> _Written exercise_:
Set down only the lines running from the one with "for path, value" to the one with "# ---- scene", both lines included, exactly as they stand, please.

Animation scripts
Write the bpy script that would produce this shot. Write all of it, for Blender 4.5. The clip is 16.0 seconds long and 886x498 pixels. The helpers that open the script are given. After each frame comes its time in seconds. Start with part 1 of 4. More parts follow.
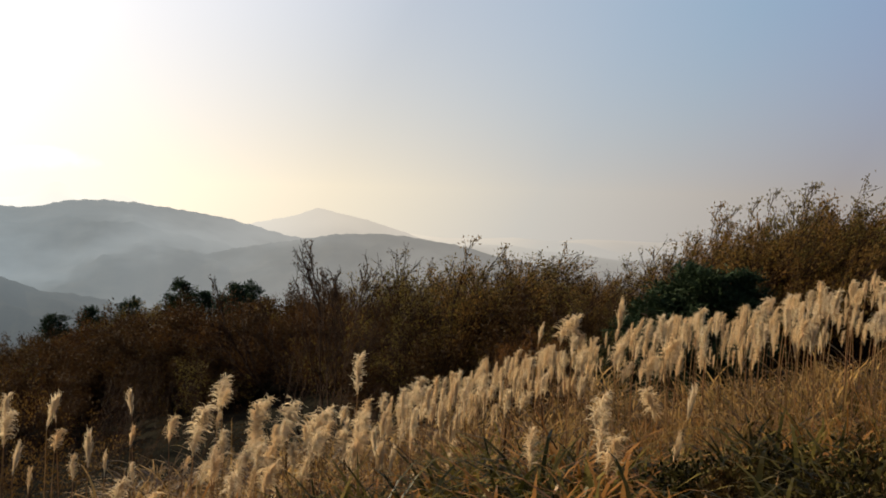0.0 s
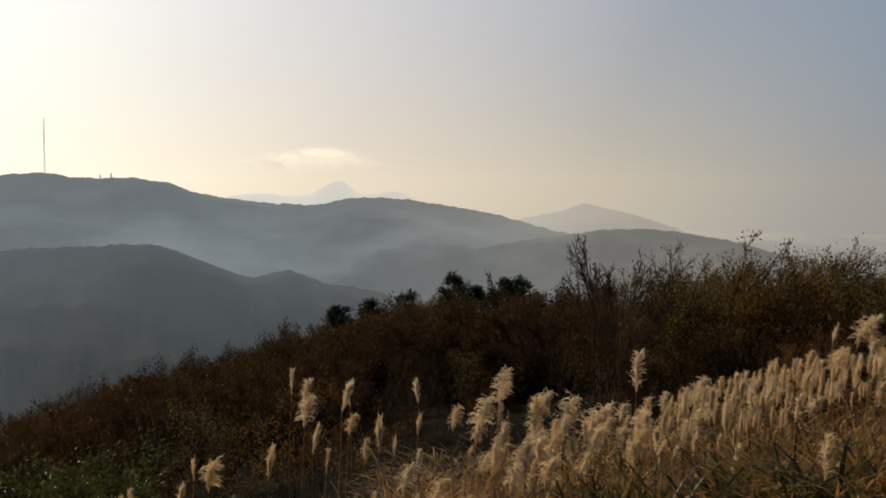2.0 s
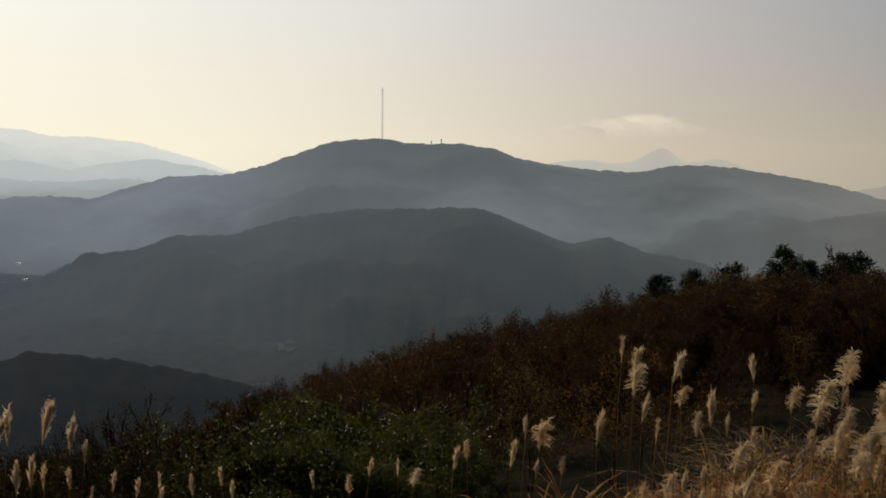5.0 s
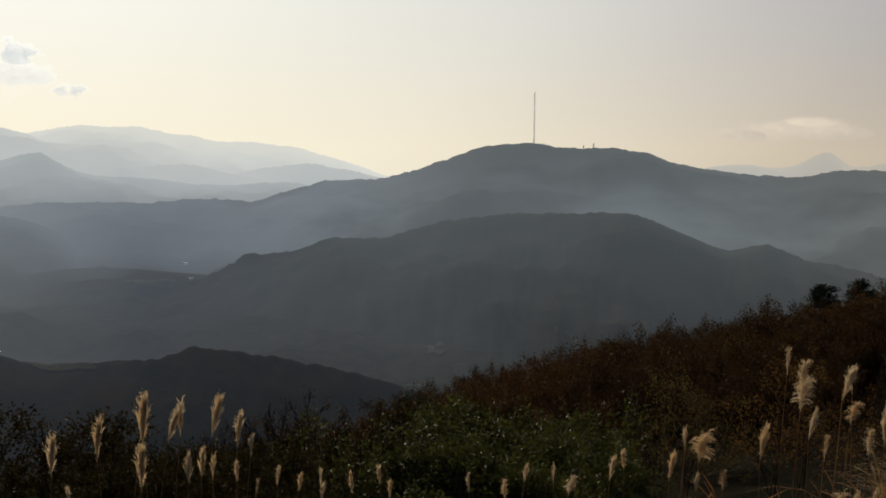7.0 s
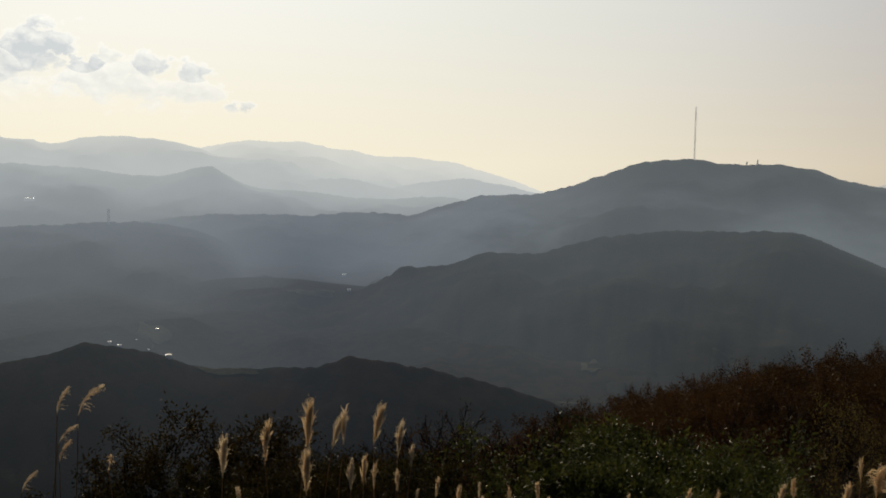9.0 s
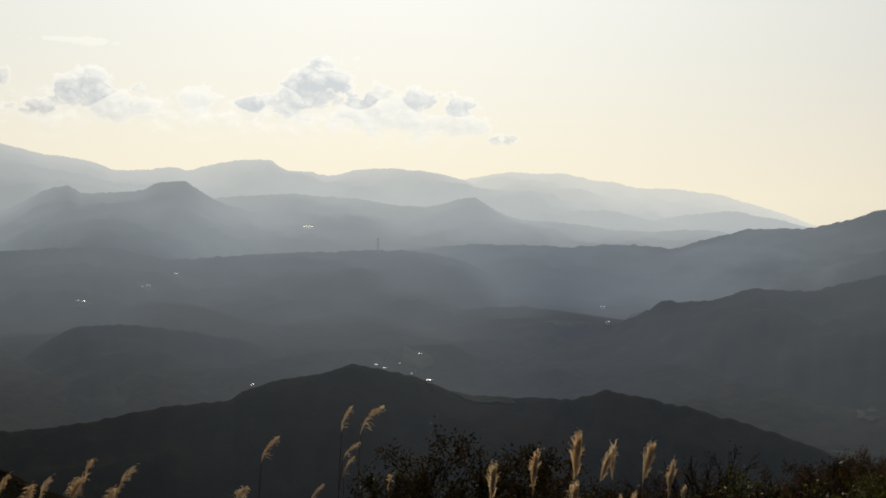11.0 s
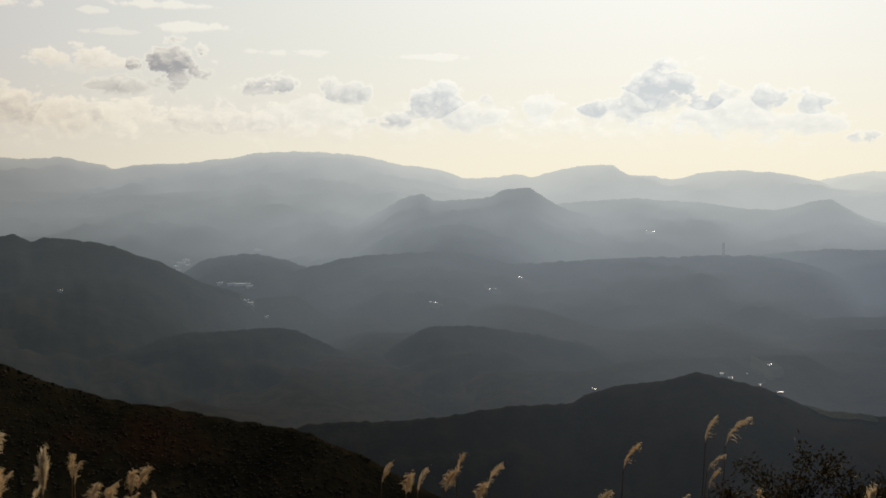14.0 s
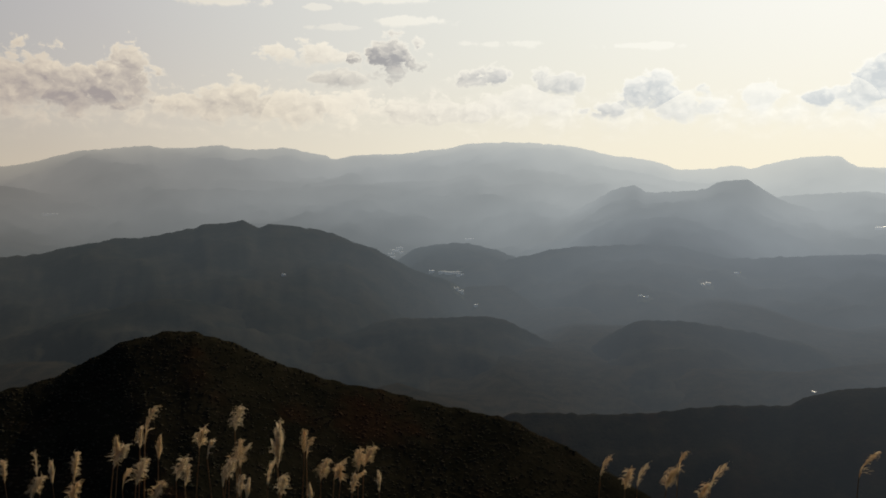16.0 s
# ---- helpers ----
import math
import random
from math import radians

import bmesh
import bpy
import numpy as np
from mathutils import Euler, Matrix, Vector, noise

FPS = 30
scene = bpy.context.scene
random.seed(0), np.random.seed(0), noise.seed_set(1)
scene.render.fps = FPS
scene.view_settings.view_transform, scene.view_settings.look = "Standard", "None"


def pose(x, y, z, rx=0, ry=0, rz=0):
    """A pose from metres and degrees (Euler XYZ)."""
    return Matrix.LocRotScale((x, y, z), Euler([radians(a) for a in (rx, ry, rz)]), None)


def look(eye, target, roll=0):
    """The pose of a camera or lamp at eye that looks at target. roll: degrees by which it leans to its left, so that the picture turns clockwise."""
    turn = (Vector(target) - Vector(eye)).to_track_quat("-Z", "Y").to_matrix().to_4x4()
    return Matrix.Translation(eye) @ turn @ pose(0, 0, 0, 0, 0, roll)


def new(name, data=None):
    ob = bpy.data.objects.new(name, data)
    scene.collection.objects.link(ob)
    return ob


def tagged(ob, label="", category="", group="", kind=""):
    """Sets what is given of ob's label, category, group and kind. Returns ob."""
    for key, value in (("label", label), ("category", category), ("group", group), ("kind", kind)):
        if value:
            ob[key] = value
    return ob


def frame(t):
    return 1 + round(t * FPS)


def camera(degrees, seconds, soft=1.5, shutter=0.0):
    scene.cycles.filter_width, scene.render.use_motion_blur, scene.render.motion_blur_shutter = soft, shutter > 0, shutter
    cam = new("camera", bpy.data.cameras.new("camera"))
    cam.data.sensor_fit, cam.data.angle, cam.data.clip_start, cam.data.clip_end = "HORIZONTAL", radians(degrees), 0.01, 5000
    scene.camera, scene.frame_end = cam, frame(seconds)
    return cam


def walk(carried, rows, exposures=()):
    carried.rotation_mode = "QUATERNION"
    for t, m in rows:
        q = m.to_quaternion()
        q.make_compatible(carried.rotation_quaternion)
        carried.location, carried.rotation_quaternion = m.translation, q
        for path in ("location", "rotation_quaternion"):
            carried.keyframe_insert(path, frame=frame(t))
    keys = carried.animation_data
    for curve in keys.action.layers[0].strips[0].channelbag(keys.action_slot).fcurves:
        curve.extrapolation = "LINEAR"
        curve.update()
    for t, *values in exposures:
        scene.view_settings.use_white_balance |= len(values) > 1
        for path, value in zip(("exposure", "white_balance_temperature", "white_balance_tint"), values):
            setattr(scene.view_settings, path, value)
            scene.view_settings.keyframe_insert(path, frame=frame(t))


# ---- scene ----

...

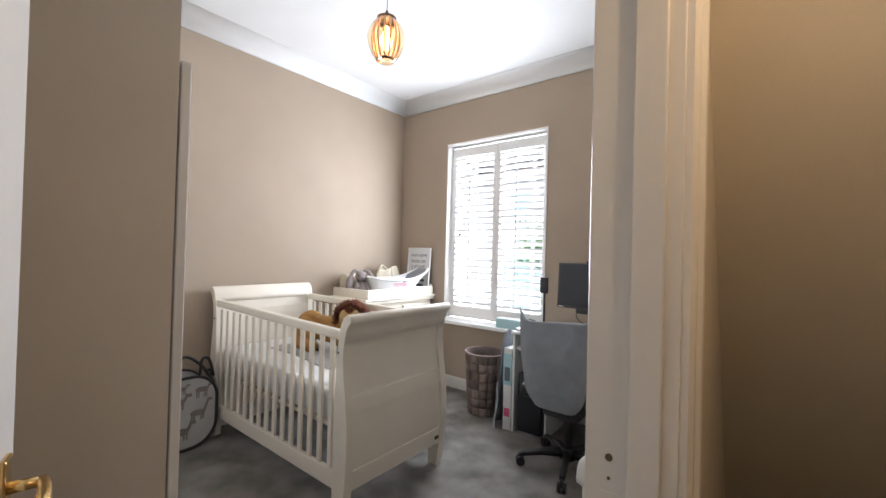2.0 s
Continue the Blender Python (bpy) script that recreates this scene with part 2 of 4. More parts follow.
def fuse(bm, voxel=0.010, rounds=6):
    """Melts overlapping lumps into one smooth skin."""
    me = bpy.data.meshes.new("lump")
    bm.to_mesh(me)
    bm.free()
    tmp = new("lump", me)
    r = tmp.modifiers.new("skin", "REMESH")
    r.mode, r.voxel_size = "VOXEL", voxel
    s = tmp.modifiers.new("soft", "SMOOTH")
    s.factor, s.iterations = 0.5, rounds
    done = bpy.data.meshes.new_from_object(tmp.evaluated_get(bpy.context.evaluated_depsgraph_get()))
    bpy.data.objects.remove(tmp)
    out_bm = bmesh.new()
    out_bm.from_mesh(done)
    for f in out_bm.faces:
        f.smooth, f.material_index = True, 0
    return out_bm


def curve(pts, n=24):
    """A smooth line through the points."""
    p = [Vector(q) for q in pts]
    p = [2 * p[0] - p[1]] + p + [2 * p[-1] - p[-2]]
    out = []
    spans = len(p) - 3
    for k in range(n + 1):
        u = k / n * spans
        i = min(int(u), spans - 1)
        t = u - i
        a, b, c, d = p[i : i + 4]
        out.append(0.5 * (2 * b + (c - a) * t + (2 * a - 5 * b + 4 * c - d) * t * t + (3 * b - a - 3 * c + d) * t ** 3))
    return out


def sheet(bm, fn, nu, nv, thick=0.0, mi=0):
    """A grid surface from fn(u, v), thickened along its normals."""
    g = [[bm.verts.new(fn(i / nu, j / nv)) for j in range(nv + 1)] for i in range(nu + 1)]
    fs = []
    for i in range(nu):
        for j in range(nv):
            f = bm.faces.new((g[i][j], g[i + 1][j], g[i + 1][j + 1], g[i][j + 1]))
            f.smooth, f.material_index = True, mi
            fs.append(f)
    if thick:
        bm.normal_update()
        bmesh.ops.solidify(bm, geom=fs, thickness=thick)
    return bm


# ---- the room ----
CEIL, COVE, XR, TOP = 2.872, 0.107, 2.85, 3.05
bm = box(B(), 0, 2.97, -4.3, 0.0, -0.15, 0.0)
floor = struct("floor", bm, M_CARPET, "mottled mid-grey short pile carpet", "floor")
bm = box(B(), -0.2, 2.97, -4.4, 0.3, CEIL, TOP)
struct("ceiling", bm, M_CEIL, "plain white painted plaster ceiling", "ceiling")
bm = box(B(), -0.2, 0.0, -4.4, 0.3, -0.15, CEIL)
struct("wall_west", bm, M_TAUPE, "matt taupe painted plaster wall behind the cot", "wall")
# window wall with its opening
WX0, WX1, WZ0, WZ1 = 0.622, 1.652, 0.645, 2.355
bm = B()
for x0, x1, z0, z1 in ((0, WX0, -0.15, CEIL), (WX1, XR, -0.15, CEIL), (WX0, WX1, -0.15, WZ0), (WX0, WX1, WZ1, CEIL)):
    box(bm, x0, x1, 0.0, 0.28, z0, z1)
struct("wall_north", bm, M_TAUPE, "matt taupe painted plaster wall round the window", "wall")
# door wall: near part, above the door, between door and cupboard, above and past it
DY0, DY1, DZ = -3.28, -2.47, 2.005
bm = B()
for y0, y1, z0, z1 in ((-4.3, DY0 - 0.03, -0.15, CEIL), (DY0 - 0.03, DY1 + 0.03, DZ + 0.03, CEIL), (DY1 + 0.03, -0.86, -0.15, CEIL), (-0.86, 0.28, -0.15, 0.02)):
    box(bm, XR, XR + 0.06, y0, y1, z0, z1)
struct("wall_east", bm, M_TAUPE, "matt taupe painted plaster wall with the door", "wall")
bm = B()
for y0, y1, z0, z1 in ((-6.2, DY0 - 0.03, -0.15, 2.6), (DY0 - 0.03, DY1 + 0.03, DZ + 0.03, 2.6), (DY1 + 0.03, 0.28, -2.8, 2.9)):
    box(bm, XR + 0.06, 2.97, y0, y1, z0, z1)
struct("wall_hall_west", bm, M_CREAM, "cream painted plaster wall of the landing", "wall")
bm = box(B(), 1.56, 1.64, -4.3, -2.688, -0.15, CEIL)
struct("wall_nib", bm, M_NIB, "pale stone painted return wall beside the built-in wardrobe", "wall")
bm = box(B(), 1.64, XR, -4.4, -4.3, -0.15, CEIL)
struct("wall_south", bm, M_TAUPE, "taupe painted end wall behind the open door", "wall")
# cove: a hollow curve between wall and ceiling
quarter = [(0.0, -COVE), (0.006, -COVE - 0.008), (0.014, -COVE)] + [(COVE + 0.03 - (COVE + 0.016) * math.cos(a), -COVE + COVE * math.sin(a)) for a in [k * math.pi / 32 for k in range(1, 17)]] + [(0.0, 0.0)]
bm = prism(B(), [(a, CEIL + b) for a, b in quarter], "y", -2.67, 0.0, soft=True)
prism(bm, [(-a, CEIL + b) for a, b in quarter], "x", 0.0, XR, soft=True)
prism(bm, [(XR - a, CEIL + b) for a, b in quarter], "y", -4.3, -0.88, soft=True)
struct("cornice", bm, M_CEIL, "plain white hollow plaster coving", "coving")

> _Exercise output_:
        for path, value in zip(("exposure", "white_balance_temperature", "white_balance_tint"), values):
            setattr(scene.view_settings, path, value)
            scene.view_settings.keyframe_insert(path, frame=frame(t))


# ---- scene ----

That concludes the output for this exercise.